[DATA PROVIDED]
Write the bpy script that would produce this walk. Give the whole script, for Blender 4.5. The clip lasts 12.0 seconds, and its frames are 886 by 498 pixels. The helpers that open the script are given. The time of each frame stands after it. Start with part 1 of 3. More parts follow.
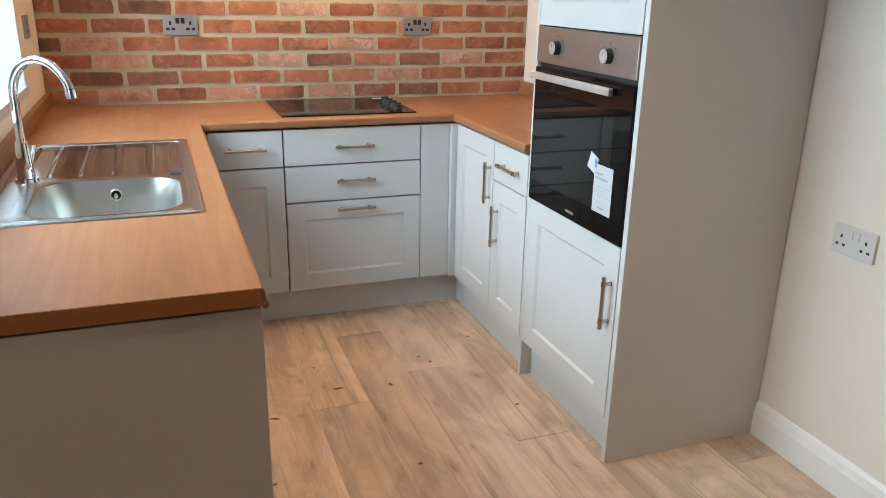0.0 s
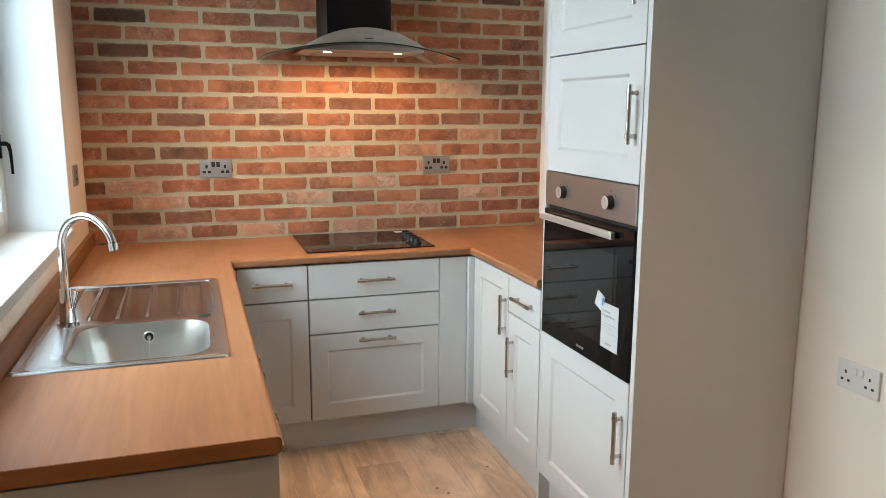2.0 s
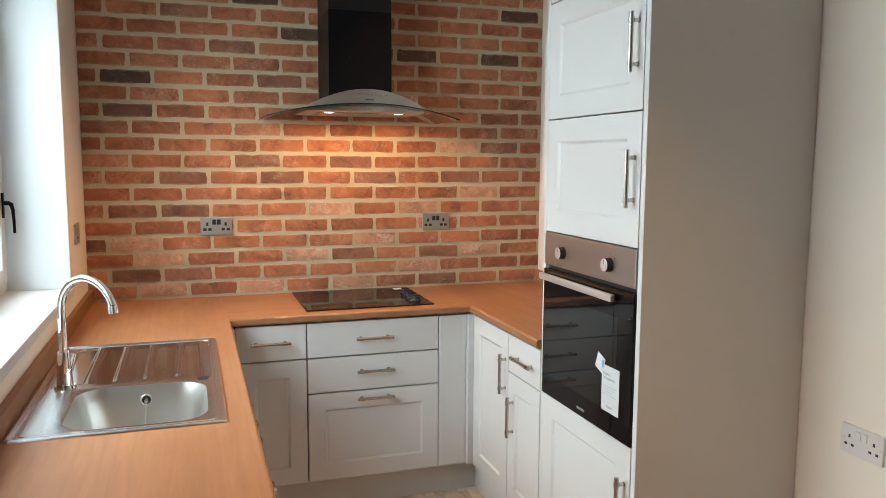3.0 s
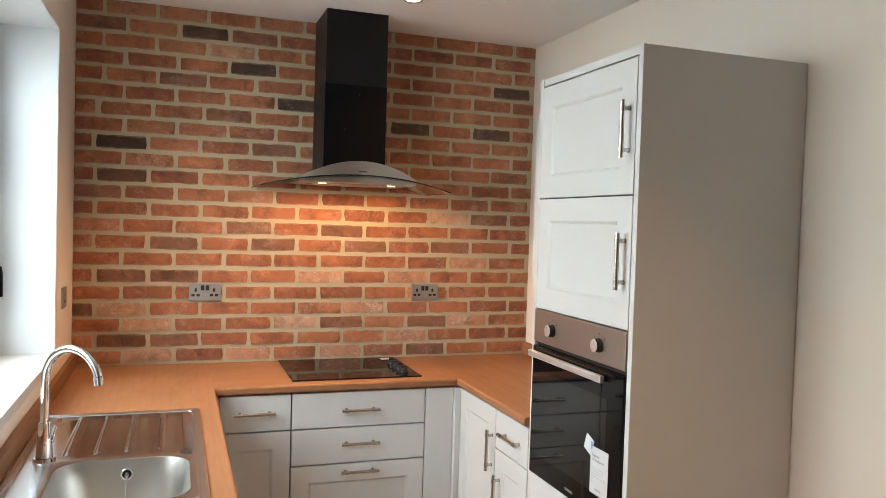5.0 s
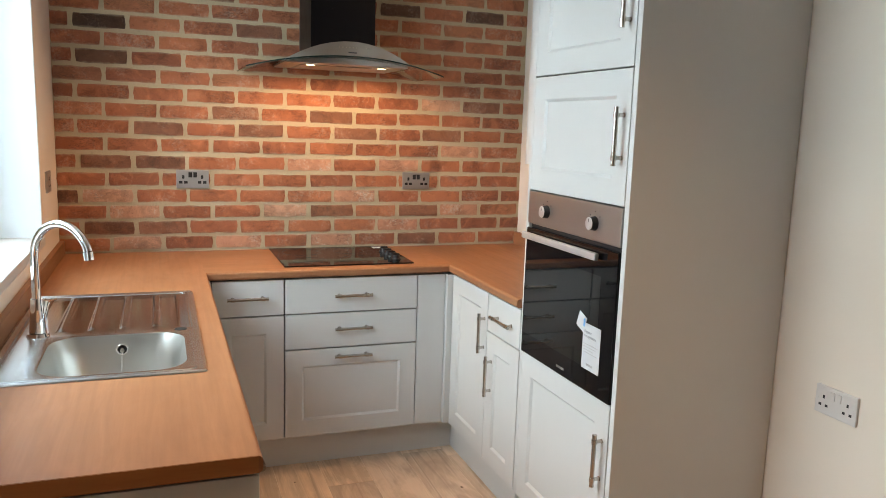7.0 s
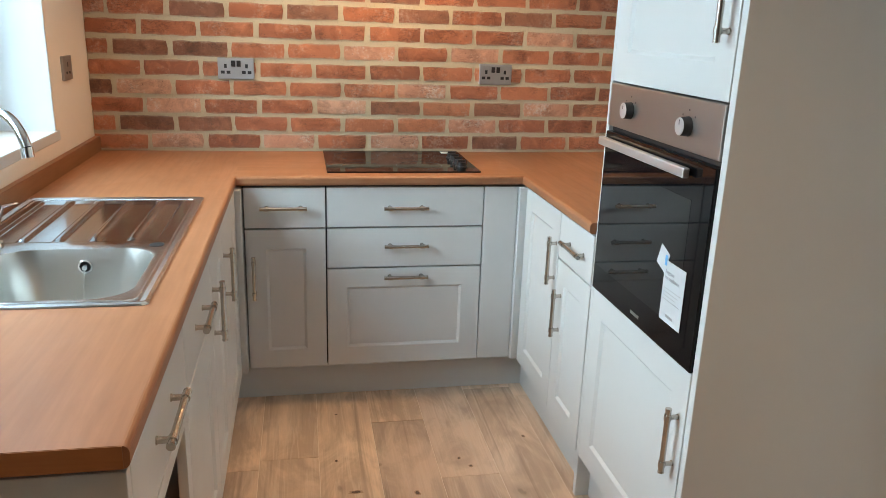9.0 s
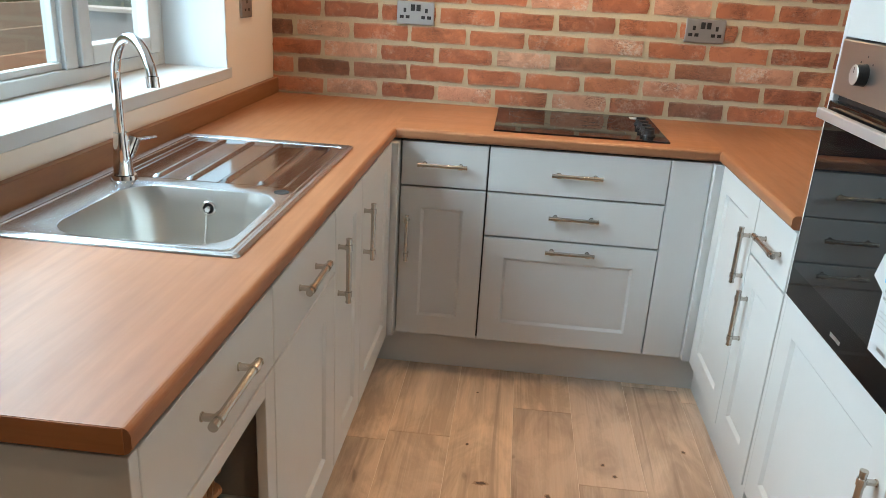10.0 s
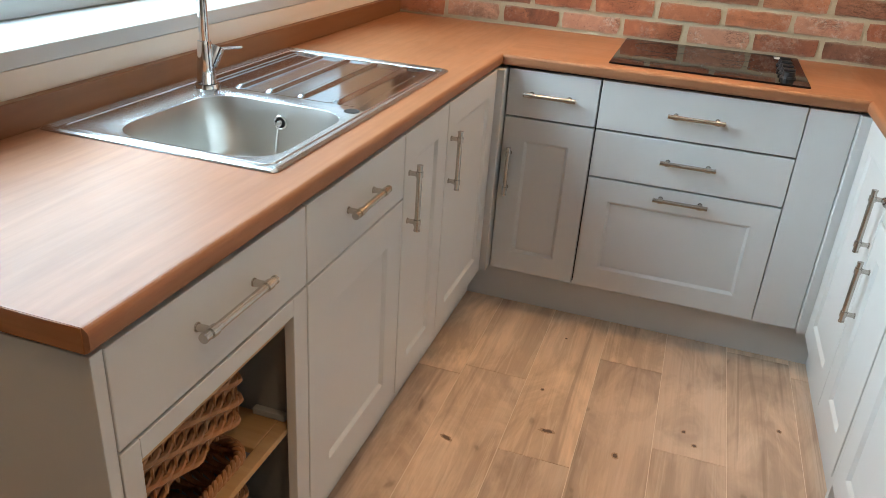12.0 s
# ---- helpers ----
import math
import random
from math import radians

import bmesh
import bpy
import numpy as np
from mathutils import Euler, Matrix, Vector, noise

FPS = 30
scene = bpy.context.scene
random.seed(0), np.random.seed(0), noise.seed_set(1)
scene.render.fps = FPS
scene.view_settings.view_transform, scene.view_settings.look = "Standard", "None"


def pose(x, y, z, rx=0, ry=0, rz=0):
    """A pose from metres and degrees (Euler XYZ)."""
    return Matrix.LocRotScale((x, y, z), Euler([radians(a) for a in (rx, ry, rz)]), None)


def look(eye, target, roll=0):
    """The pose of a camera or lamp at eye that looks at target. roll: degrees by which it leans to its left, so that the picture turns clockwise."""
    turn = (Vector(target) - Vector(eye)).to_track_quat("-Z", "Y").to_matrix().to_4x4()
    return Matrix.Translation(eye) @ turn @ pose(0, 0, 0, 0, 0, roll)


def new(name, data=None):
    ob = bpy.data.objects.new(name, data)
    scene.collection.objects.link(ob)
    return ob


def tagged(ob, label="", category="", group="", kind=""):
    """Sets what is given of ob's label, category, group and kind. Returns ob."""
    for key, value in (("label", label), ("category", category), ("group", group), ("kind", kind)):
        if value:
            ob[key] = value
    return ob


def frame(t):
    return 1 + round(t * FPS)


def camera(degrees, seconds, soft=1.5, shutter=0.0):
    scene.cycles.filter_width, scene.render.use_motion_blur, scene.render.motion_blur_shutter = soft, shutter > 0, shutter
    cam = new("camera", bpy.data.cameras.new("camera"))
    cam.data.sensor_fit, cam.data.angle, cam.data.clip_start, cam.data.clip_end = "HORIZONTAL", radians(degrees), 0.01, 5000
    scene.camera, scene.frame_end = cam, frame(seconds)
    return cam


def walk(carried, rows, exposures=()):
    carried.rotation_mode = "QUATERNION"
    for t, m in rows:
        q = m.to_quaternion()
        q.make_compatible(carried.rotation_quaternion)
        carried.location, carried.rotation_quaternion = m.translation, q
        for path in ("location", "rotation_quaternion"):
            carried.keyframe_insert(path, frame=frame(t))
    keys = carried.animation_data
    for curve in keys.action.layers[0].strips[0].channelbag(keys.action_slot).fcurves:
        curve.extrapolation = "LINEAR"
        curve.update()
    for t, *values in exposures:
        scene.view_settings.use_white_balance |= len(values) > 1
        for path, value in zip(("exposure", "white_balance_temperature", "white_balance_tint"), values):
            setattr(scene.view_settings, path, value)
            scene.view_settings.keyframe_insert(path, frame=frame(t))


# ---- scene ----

[REQUEST]
In the data above, find the line that contains "q.make_compatible(carried.rotation_quaternion)" and the line that contains "scene.view_settings.keyframe_insert(path, frame=frame(t))". Repeat exactly those lines and every line between them, and only those.

[ANSWER IN FULL]
        q.make_compatible(carried.rotation_quaternion)
        carried.location, carried.rotation_quaternion = m.translation, q
        for path in ("location", "rotation_quaternion"):
            carried.keyframe_insert(path, frame=frame(t))
    keys = carried.animation_data
    for curve in keys.action.layers[0].strips[0].channelbag(keys.action_slot).fcurves:
        curve.extrapolation = "LINEAR"
        curve.update()
    for t, *values in exposures:
        scene.view_settings.use_white_balance |= len(values) > 1
        for path, value in zip(("exposure", "white_balance_temperature", "white_balance_tint"), values):
            setattr(scene.view_settings, path, value)
            scene.view_settings.keyframe_insert(path, frame=frame(t))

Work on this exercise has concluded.